Using more than the calculated repetitions will lead to inefficient use of computing resources (and possibly unnecessarily increased confidence), e.g., spinning up 100 Android virtual devices vs spinning up 29 Android virtual devices.

When the test does not fail in n repetitions, are we certain that the fix eliminated flakiness?

No. Given the probabilistic nature of the solution, if the test does not fail in n repetitions, then we can only be highly confident that the fix reduced flakiness.

What if a fix reduces but does not eliminate flakiness?

While the above solution helps confirm that such fixes reduce the FAIL rate p, it does not help determine the reduced FAIL rate due to a fix. To determine the reduced FAIL rate, use the geometric distribution to calculate the number of repetitions n based on the expected FAIL rate (e.g., if the expected FAIL rate is 0.05, then we solve 0.95 = ((1–0.05)**(n-1)) * 0.05 for n) and execute the test n times.

An alternative solution is to use negative binomial (Pascal) distribution instead of geometric distribution in the above approach to account for multiple failures instead of a single failure in n repetitions.

What if a test is affected by multiple causes of flakiness?

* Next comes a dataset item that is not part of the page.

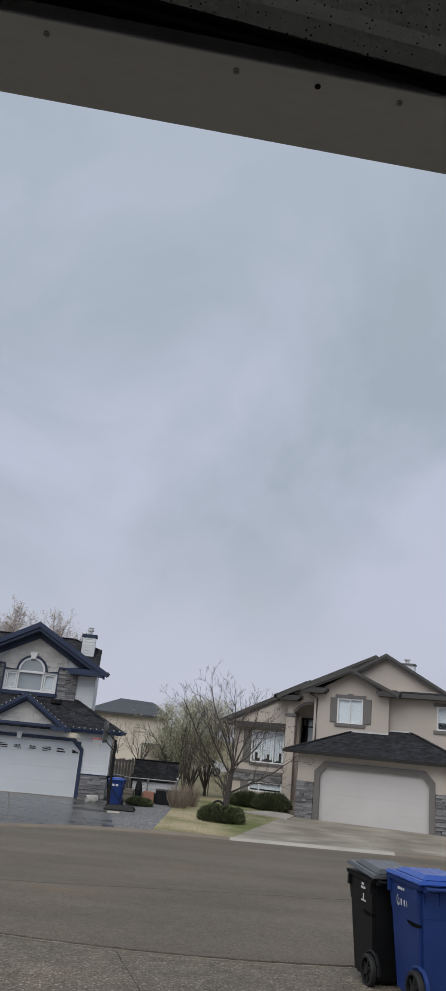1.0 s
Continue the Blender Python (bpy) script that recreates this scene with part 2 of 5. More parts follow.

When estimating the FAIL rate p, consider only the test failures due to the cause of flakiness being fixed. For example, suppose we observe 20 FAIL verdicts in 100 repetitions while estimating the FAIL rate. If only 12 of these are due to the cause of flakiness being fixed, then we estimate the FAIL rate associated with the cause to be 12 / 100 = 0.12.

While reducing flakiness, how can we target a specific FAIL rate?

Before reducing flakiness, identify the target FAIL rate p and calculate the number of repetitions n to verify p. Then, use n repetitions to confirm that the current FAIL rate (before fixes) is higher than p and that the fixes achieve the target FAIL rate p.

Summary

If you have devised a fix for test flakiness, then test the fix via repeated executions of affected tests. Instead of guessing the number of repetitions, use geometric distribution to determine the number of repetitions to increase your confidence in the effectiveness of the fix.